Yvette Cooper's bid to become the next Labour leader has been given a boost after party grandee Alan Johnson threw his support behind the former work and pensions secretary. Johnson, a former home secretary and trade union leader, is a popular figure within the party and his endorsement is likely to draw support to Cooper as the leadership race hots up.

Johnson, who will head Labour's pro-EU campaign ahead of the promised referendum on the UK's membership of the 28-nation bloc, heaped praise on Cooper for her "experience" and "inner steel". The Hull West and Hessle MP also argued she would bring economic credibility to the top job.

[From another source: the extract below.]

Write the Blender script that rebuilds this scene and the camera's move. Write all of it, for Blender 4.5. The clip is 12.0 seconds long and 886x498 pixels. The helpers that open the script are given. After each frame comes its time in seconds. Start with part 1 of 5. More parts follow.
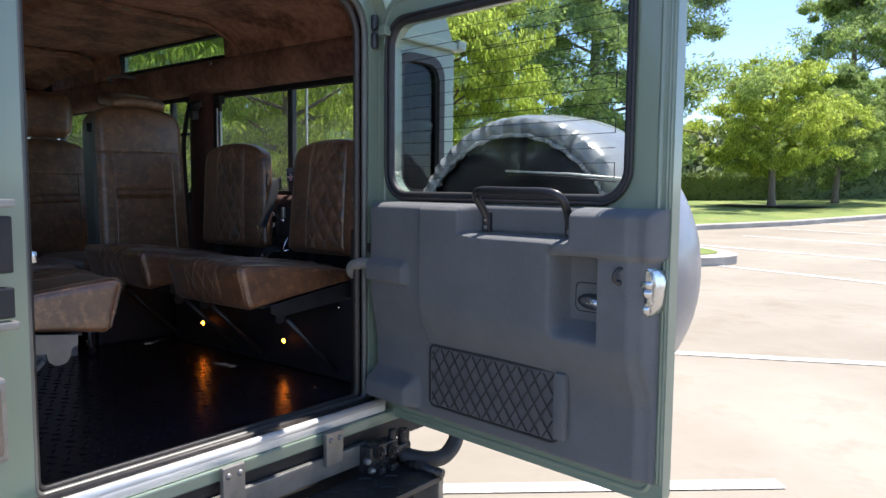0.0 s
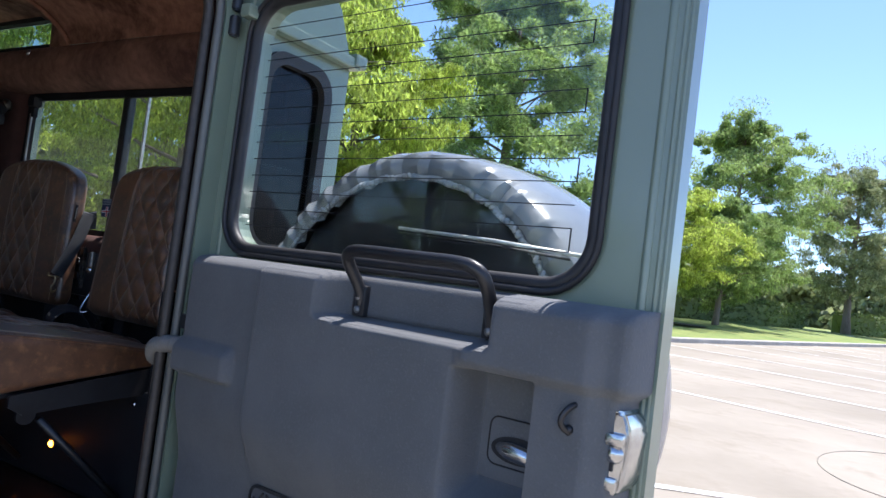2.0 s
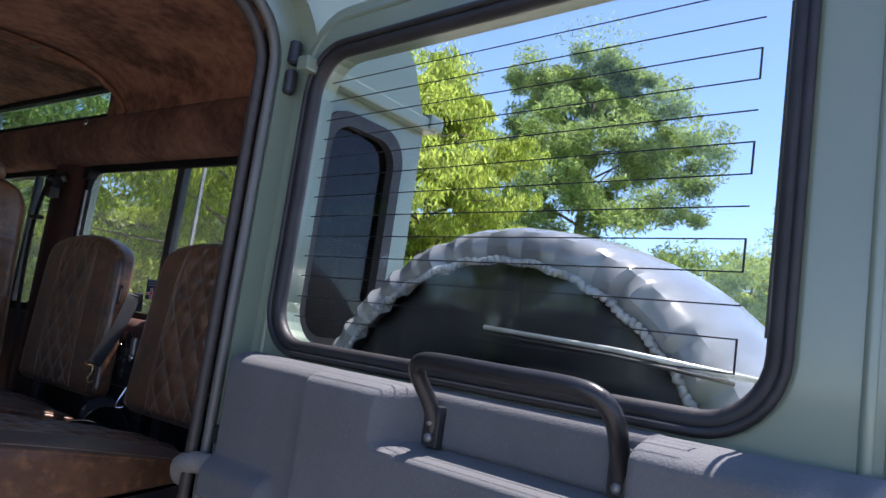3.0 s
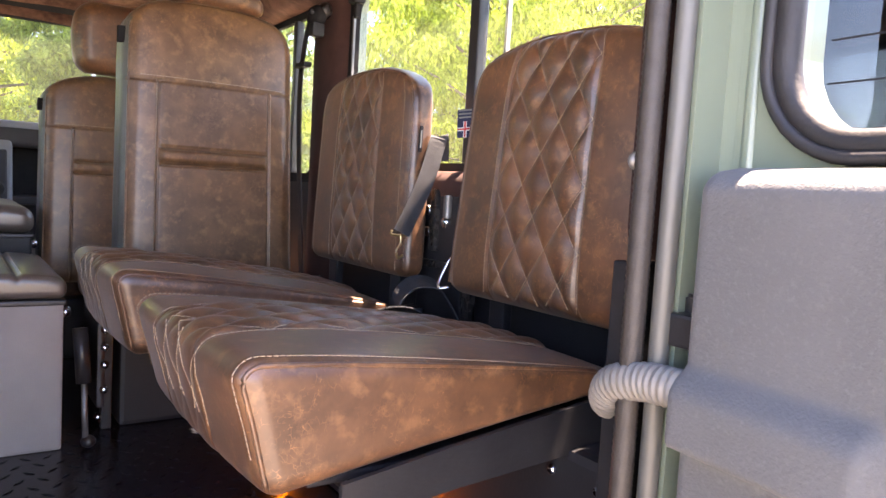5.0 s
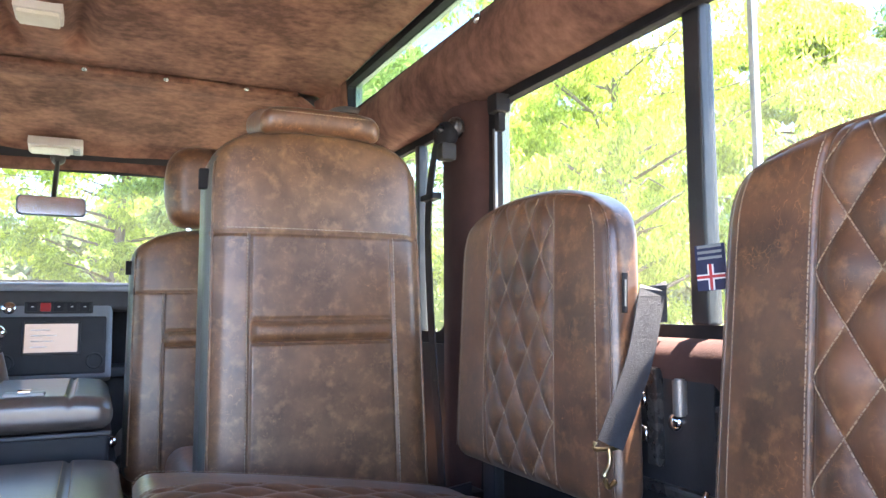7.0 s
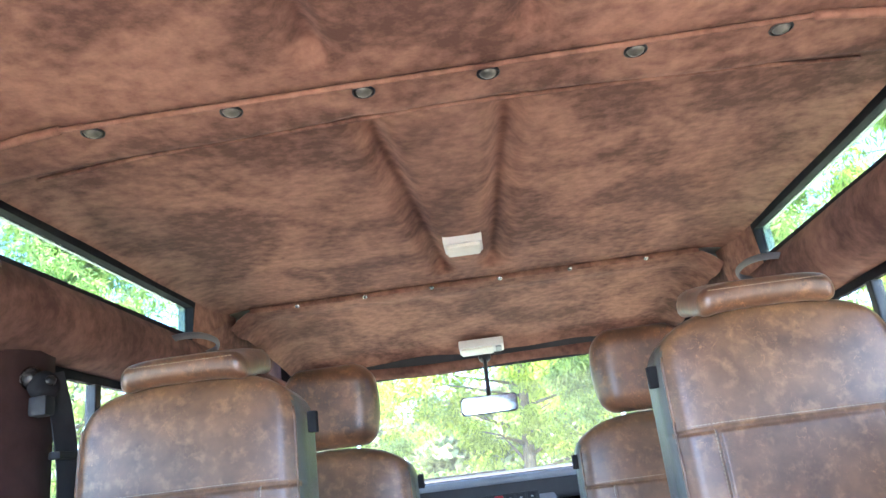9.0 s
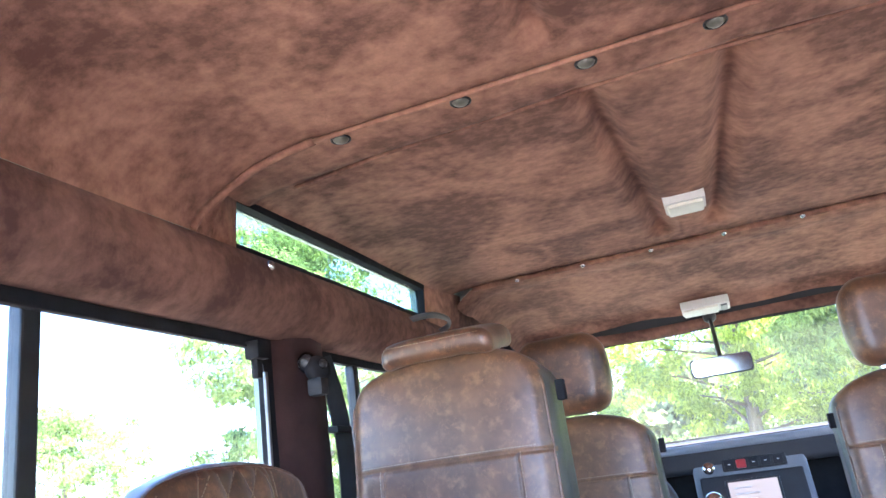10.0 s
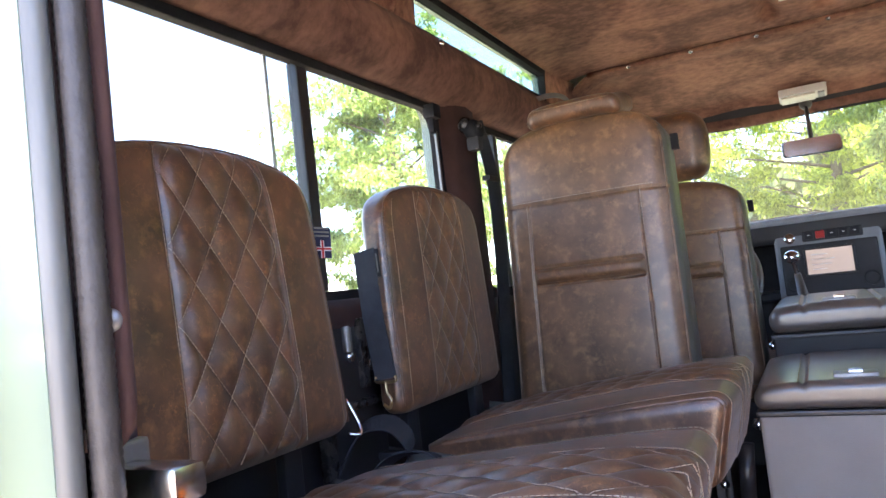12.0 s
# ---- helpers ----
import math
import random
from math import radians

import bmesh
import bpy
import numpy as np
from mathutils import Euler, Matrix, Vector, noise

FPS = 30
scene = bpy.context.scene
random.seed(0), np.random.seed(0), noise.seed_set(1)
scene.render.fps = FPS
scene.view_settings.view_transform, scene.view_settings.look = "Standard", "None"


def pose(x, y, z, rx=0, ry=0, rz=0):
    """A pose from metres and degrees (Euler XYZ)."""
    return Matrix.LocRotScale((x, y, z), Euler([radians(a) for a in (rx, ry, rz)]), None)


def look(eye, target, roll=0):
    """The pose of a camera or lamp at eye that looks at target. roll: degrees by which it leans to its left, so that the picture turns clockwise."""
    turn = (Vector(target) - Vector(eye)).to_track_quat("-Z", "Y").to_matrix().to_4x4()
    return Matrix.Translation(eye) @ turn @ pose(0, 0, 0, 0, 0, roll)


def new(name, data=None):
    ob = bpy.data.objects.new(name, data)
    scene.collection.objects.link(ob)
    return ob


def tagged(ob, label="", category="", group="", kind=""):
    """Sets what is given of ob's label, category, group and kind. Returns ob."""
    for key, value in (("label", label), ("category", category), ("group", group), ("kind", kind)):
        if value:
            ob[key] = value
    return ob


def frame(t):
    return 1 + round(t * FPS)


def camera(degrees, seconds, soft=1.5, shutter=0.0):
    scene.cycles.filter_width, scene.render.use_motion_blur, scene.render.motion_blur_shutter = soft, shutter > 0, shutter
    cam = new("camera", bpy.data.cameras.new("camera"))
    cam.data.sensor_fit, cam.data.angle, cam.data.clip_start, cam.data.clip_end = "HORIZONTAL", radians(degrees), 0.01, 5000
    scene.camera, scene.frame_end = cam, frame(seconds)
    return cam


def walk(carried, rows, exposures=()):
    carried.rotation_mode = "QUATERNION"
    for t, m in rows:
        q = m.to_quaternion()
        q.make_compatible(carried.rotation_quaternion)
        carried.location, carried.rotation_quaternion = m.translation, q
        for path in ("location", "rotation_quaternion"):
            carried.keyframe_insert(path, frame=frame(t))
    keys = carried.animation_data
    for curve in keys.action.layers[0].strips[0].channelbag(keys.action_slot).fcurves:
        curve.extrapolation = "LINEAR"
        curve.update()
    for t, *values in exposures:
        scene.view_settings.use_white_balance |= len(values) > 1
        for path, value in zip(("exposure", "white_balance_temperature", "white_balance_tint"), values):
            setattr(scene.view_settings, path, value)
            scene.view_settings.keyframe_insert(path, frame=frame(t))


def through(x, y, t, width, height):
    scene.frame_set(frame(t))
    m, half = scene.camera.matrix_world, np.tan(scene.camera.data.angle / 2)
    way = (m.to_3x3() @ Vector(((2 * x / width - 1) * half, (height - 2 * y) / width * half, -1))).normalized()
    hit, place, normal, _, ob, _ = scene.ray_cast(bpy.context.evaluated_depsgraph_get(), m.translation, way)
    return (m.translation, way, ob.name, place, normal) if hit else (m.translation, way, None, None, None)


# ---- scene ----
cam = camera(62.8, 12.0)
PATH = [
    (0, (-0.982, -1.375, 1.401), (0.564, -0.118, 1.232), 0.5),
    (0.5, (-0.864, -1.236, 1.354), (0.747, -0.066, 1.164), 1.6),
    (1, (-0.686, -1.134, 1.316), (0.987, -0.054, 1.125), 3.2),
    (1.5, (-0.563, -1.091, 1.322), (1.142, -0.049, 1.239), 5.4),
    (2, (-0.46, -1.041, 1.369), (1.244, 0.002, 1.452), 7.2),
    (2.5, (-0.348, -0.964, 1.409), (1.309, 0.135, 1.624), 8.1),
    (2.7, (-0.309, -0.929, 1.417), (1.315, 0.211, 1.67), 8.2),
    (4.3, (-0.079, -0.527, 1.378), (1.174, 1.032, 1.376), 4.8),
    (4.5, (-0.06, -0.459, 1.356), (1.153, 1.13, 1.319), 4.6),
    (5, (-0.027, -0.301, 1.33), (1.108, 1.339, 1.174), 3.4),
    (5.5, (0.01, -0.185, 1.322), (1.105, 1.473, 1.1), 2.5),
    (6, (0.09, -0.061, 1.341), (1.143, 1.629, 1.157), 1.9),
    (6.5, (0.138, 0.033, 1.37), (1.126, 1.772, 1.345), 0.9),
    (7, (0.116, 0.123, 1.402), (0.978, 1.92, 1.568), -0.3),
    (7.2, (0.105, 0.143, 1.415), (0.894, 1.965, 1.653), -0.9),
    (8.8, (0.055, 0.18, 1.494), (0.066, 2.093, 2.078), -6.5),
    (9, (0.035, 0.175, 1.5), (-0.065, 2.081, 2.1), -7.1),
    (9.5, (0.002, 0.162, 1.506), (-0.365, 2.027, 2.128), -8.1),
    (10, (-0.021, 0.136, 1.502), (-0.638, 1.944, 2.094), -8.2),
    (10.5, (-0.035, 0.094, 1.469), (-0.853, 1.847, 1.978), -7.9),
    (11, (-0.059, 0.033, 1.432), (-0.994, 1.761, 1.807), -7.3),
    (11.5, (-0.068, -0.076, 1.393), (-1.032, 1.658, 1.644), -6.9),
    (12, (-0.034, -0.2, 1.358), (-0.94, 1.579, 1.481), -6.5),
]
walk(cam, [(t, look(eye, target, roll)) for t, eye, target, roll in PATH], [(0.0, 1.34, 6500, 14), (2.7, 1.3, 6050, 19), (4.3, 3.0, 9000, 35), (5.5, 4.15, 8300, 26), (7.2, 4.3, 6800, 20), (8.8, 4.6, 6100, 17), (10.5, 4.45, 5900, 25), (12.0, 4.05, 7500, 25)])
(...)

"I've been enormously impressed by her poise, command of her brief as shadow home secretary, and her ideas on tackling inequality, child poverty and a radical programme of genuine devolution," Johnson wrote in The Guardian.

"She's defended our economic record against the crass lies of those who suggest that Labour created the global financial meltdown; and she understands the crucial difference between pretending that the fiscal deficit can be ignored and planning to reduce it on a timescale that doesn't choke off growth and hit the poorest hardest."

The intervention comes after a private poll, leaked to the Daily Mirror, put left-winger Jeremy Corbyn 20 points ahead in the leadership contest, with Cooper in second, former favourite Andy Burnham in third and shadow care minister Liz Kendall trailing in last place. The release of the data was significant because, with second preference votes taken into consideration, Cooper would only be two points behind Corbyn (51% vs 49%).

The poll subsequently strengthened Cooper's credentials as the anti-Corbyn candidate in the race as the socialist firebrand has seen a surge in popularity and the most nominations from local Labour parties (152). The Islington North MP has also won the backing of two of the UK's biggest trade unions, Unison and Unite. However, due to Labour's "one member, one vote" policy, the union support and local party backing only serves as an indication of Corbyn's electoral strength.

The latest independent poll, commissioned by The Times and conducted by YouGov, predicted Corbyn held a 17-point lead over Burnham (43% vs 26%), with Cooper on 20% and Kendall on 11% based on first preference votes. Labour will announce Ed Miliband's successor at a special conference on 12 September, the day before the party unveils its candidate for the 2016 Mayor of London election.